= What the task requires =
Can you output the material exactly as written, minus any pictures it holds?
-*-
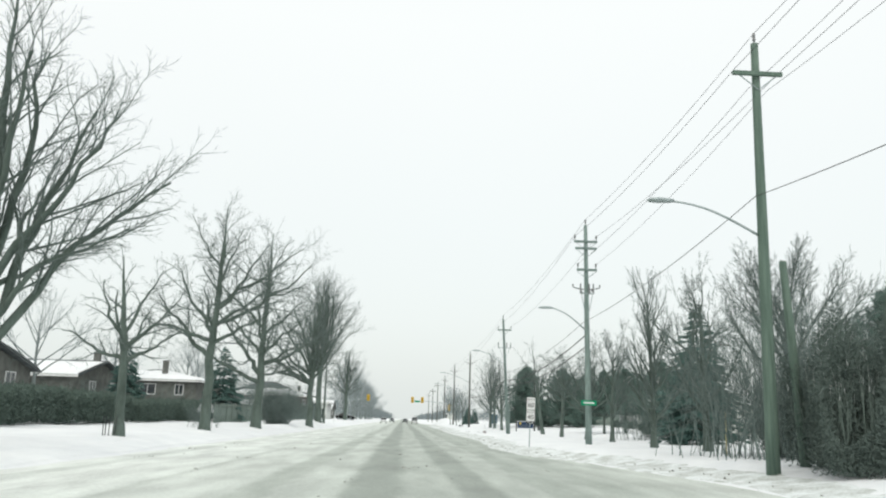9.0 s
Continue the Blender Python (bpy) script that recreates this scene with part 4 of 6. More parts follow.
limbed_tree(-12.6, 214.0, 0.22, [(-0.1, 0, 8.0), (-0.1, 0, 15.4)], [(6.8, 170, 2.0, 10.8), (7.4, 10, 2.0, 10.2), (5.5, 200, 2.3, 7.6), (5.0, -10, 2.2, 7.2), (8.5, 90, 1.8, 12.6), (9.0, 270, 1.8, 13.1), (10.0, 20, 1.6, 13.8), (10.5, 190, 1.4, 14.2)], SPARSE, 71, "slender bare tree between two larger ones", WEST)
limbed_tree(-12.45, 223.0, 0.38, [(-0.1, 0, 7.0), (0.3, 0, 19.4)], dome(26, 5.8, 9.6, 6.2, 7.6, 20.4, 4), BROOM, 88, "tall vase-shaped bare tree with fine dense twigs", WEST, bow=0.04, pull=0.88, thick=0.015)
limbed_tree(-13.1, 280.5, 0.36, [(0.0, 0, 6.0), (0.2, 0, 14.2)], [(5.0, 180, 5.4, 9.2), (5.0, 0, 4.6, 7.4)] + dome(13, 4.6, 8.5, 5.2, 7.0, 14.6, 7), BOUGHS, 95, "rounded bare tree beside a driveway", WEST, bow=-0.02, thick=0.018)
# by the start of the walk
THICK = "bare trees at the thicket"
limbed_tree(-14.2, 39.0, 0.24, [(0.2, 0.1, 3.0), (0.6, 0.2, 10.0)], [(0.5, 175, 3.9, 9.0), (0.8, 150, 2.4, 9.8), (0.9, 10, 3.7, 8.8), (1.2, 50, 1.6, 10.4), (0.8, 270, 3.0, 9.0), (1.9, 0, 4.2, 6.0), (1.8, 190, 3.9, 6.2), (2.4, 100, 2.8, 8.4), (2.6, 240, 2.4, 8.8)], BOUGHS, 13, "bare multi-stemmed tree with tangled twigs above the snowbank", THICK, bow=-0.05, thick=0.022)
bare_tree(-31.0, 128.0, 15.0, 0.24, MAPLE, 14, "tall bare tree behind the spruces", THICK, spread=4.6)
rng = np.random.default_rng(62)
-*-
= Full response =
9.0 s
Continue the Blender Python (bpy) script that recreates this scene with part 4 of 6. More parts follow.
limbed_tree(-12.6, 214.0, 0.22, [(-0.1, 0, 8.0), (-0.1, 0, 15.4)], [(6.8, 170, 2.0, 10.8), (7.4, 10, 2.0, 10.2), (5.5, 200, 2.3, 7.6), (5.0, -10, 2.2, 7.2), (8.5, 90, 1.8, 12.6), (9.0, 270, 1.8, 13.1), (10.0, 20, 1.6, 13.8), (10.5, 190, 1.4, 14.2)], SPARSE, 71, "slender bare tree between two larger ones", WEST)
limbed_tree(-12.45, 223.0, 0.38, [(-0.1, 0, 7.0), (0.3, 0, 19.4)], dome(26, 5.8, 9.6, 6.2, 7.6, 20.4, 4), BROOM, 88, "tall vase-shaped bare tree with fine dense twigs", WEST, bow=0.04, pull=0.88, thick=0.015)
limbed_tree(-13.1, 280.5, 0.36, [(0.0, 0, 6.0), (0.2, 0, 14.2)], [(5.0, 180, 5.4, 9.2), (5.0, 0, 4.6, 7.4)] + dome(13, 4.6, 8.5, 5.2, 7.0, 14.6, 7), BOUGHS, 95, "rounded bare tree beside a driveway", WEST, bow=-0.02, thick=0.018)
# by the start of the walk
THICK = "bare trees at the thicket"
limbed_tree(-14.2, 39.0, 0.24, [(0.2, 0.1, 3.0), (0.6, 0.2, 10.0)], [(0.5, 175, 3.9, 9.0), (0.8, 150, 2.4, 9.8), (0.9, 10, 3.7, 8.8), (1.2, 50, 1.6, 10.4), (0.8, 270, 3.0, 9.0), (1.9, 0, 4.2, 6.0), (1.8, 190, 3.9, 6.2), (2.4, 100, 2.8, 8.4), (2.6, 240, 2.4, 8.8)], BOUGHS, 13, "bare multi-stemmed tree with tangled twigs above the snowbank", THICK, bow=-0.05, thick=0.022)
bare_tree(-31.0, 128.0, 15.0, 0.24, MAPLE, 14, "tall bare tree behind the spruces", THICK, spread=4.6)
rng = np.random.default_rng(62)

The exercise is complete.